Os jogos servem também para outras pequenas virações. Há aquele que prepara os cobertores bem esticados no chão, aquele que aluga bancos pequeninos para os jogadores que não podem sentar com as pernas cruzadas debaixo do traseiro, o vendedor de cigarros. Este coloca em cima do cobertor várias caixas de charutos vazias, nas quais ele põe cigarros franceses, ingleses, americanos e até feitos a mão. Cada um tem um preço, o jogador se serve ele mesmo e coloca cautelosamente na caixa o dinheiro correspondente ao preço marcado. Há também aquele que prepara os lampiões de querosene e toma cuidado para que eles não façam fumaça demais. São lampiões feitos com latas de leite cuja tampa foi furada para deixar passar um pavio que mergulha no querosene e que deve ser aparado com freqüência. Para os que não fumam, há bombons e bolos feitos com viração especial. Cada prédio tem um ou dois cafeteiros. O café feito à moda árabe é mantido quente a noite inteira, com dois sacos de estopa que o cobrem. De vez em quando, o cafeteiro passa pela sala e oferece café ou chocolate quente numa espécie de bule norueguês de fabricação caseira.

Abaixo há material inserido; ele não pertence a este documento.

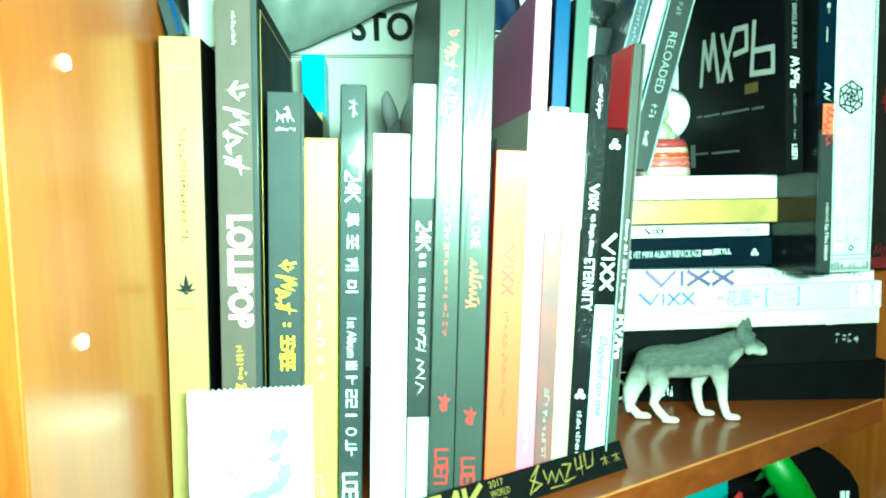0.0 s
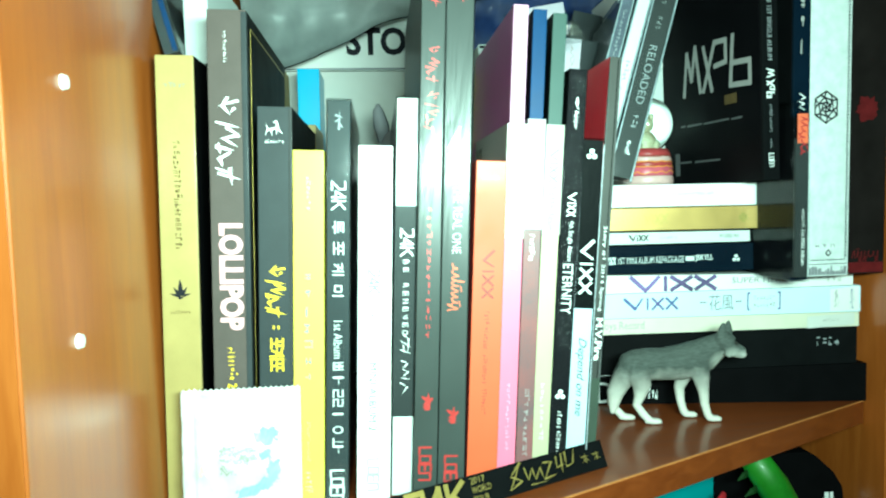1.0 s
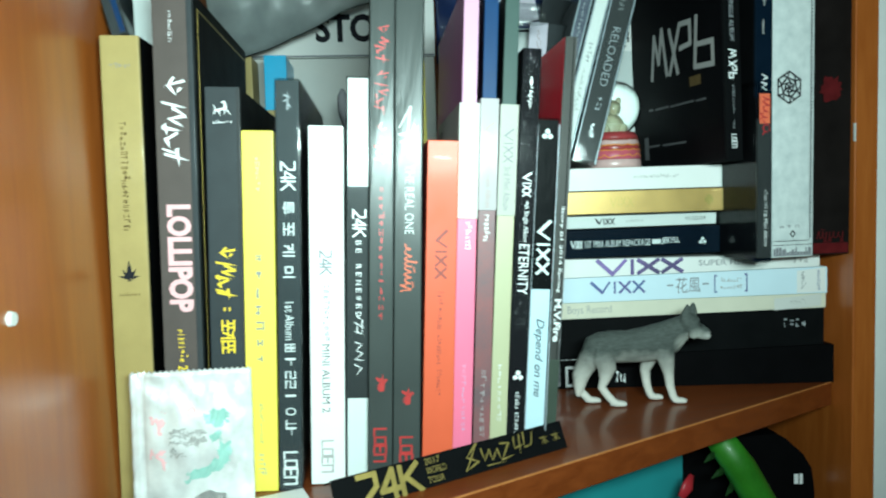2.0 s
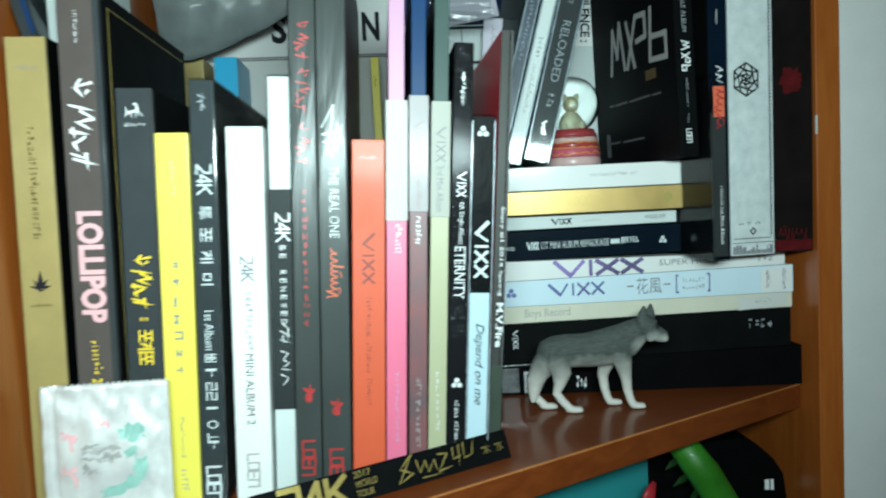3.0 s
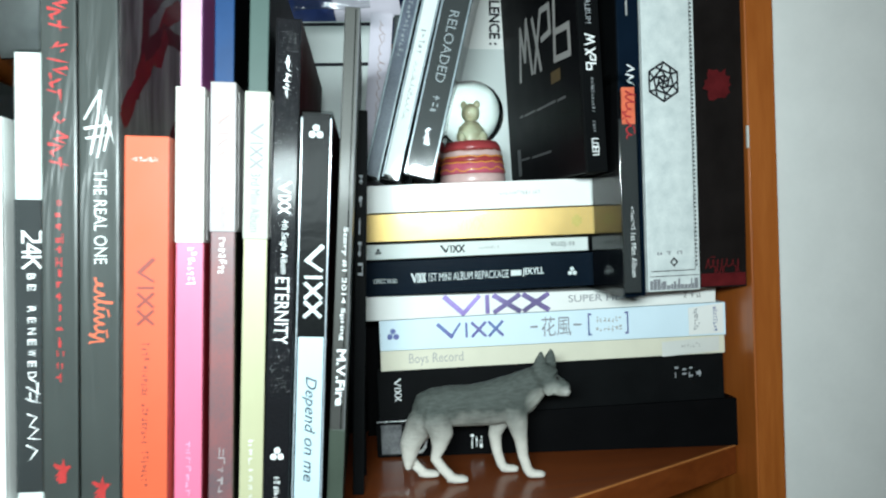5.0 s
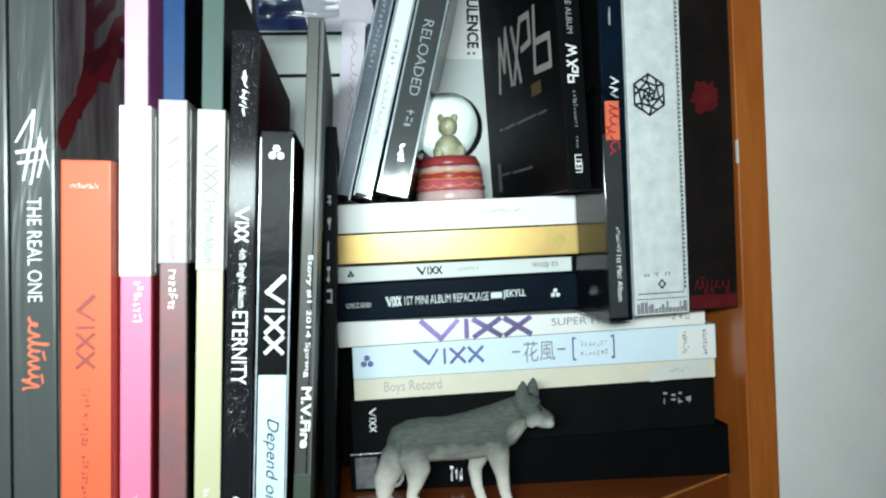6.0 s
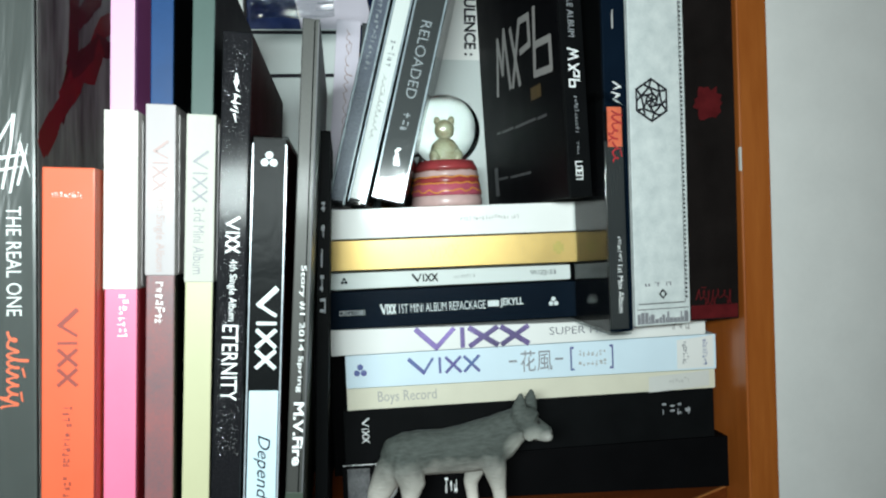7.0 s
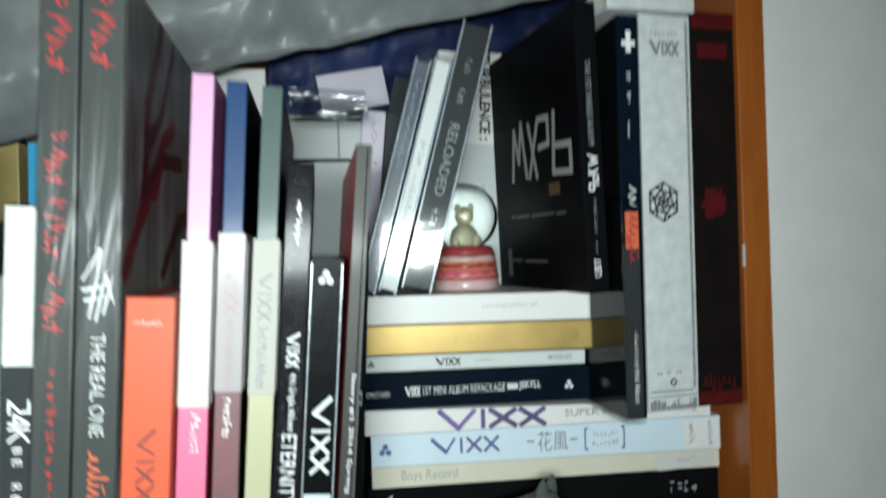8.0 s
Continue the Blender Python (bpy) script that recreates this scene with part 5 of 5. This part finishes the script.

Finalmente, há as bugigangas. É uma espécie de viração artesanal. Alguns trabalham com a casca das tartarugas capturadas pelos pescadores. Uma tartaruga de escama possui treze chapas, cada uma com até 2 quilos. Com isso, o artista faz pulseiras, brincos, colares, piteiras, pentes e ornamentos para escovas. Cheguei a ver uma caixinha de escama clara, verdadeira maravilha. Outros trabalham com cocos, chifres de boi, de búfalo, ébano ou outras madeiras das ilhas. Alguns fazem trabalhos de marcenaria de alta precisão, sem um prego, tudo com uma chanfradura. Os mais hábeis trabalham com bronze. Sem esquecer os pintores.